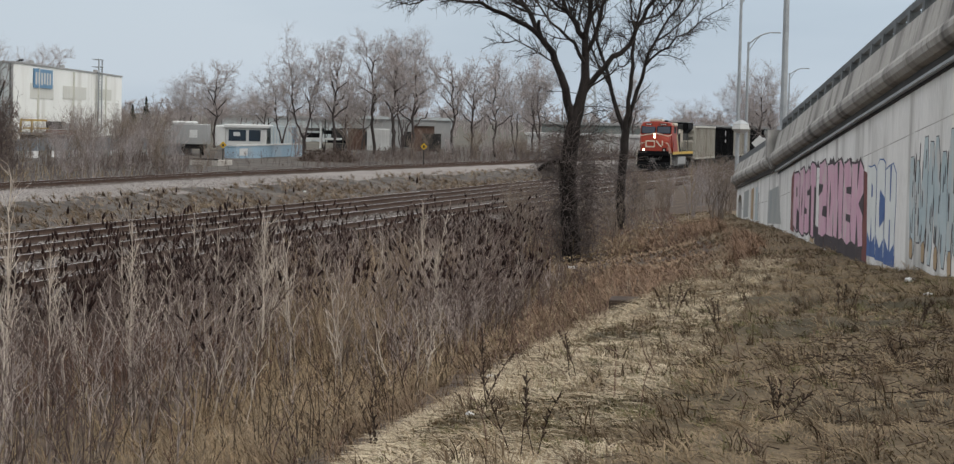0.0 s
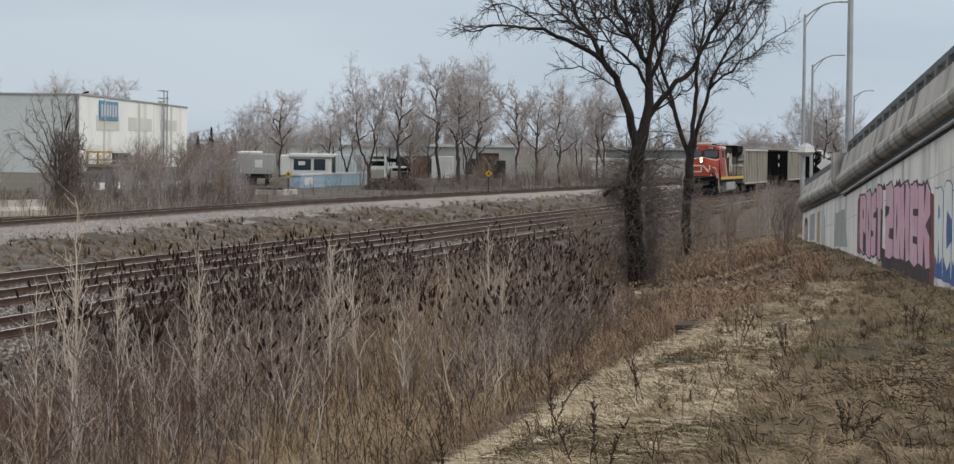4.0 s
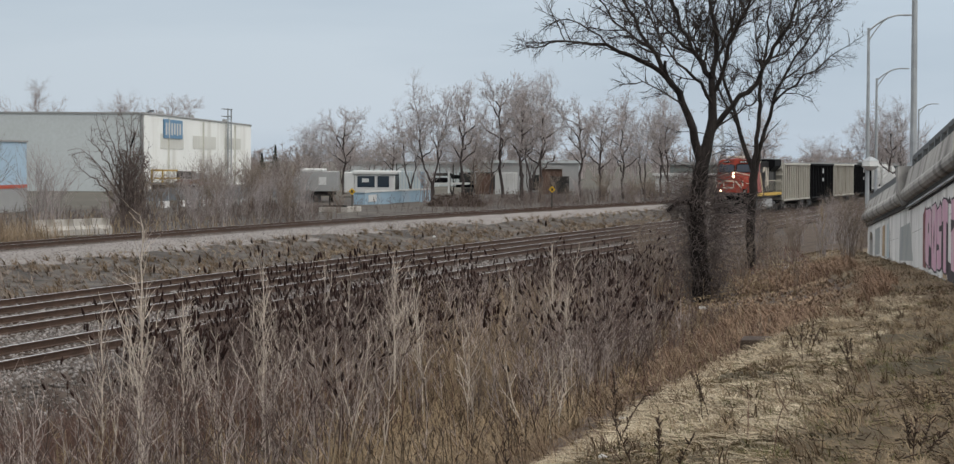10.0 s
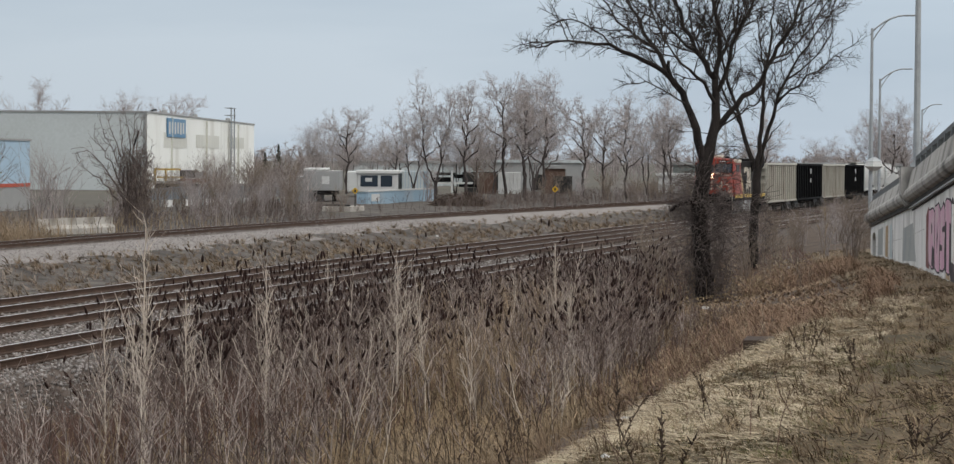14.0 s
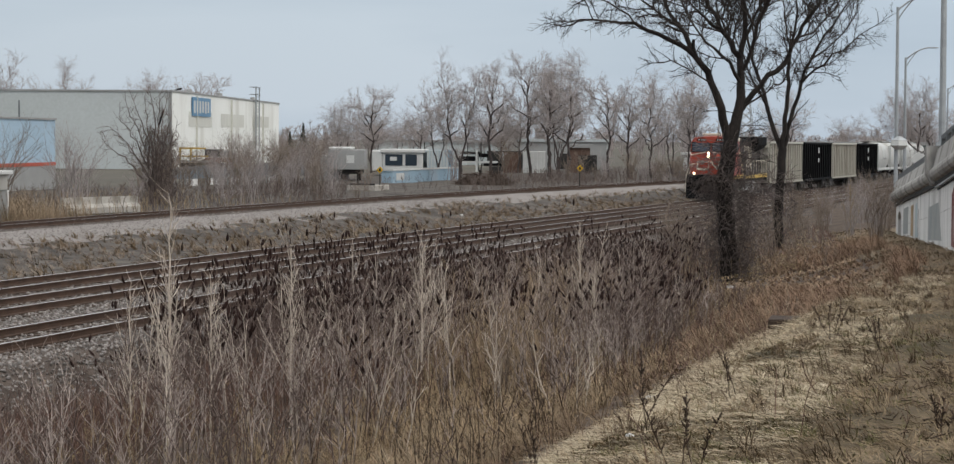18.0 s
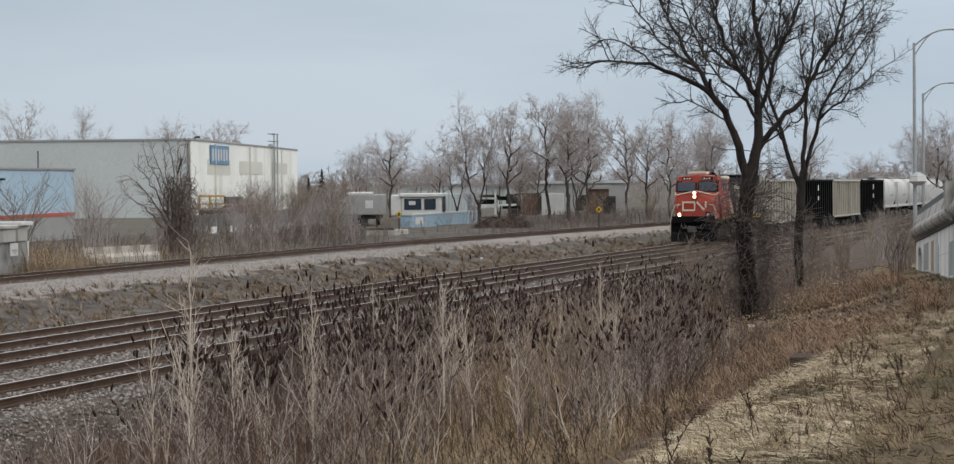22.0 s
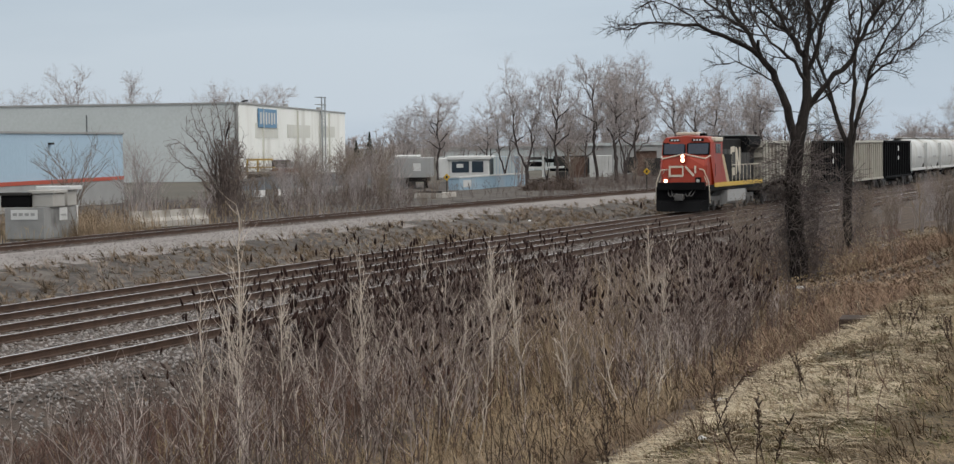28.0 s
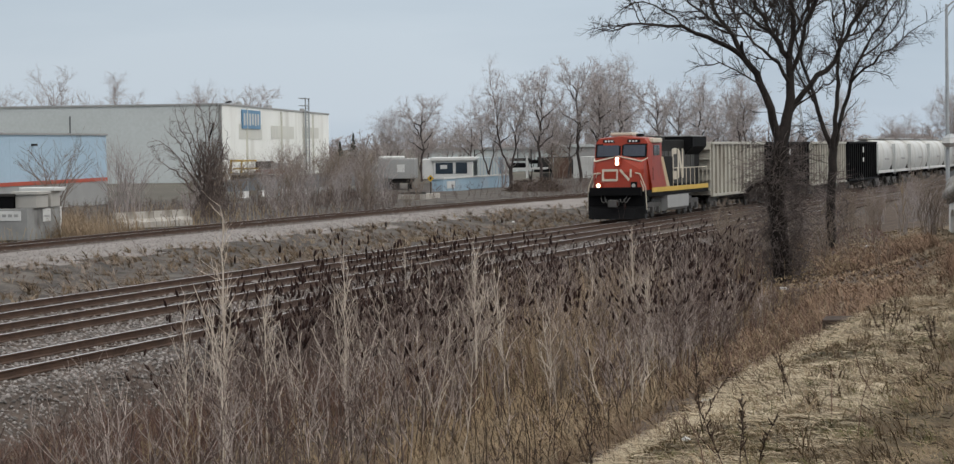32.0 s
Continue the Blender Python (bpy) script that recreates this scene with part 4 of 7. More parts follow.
++++
### SET PROBLEM
Reproduce the full listing above verbatim, with no pictures included.

### WORKED SOLUTION
0.0 s
4.0 s
10.0 s
14.0 s
18.0 s
22.0 s
28.0 s
32.0 s
Continue the Blender Python (bpy) script that recreates this scene with part 4 of 7. More parts follow.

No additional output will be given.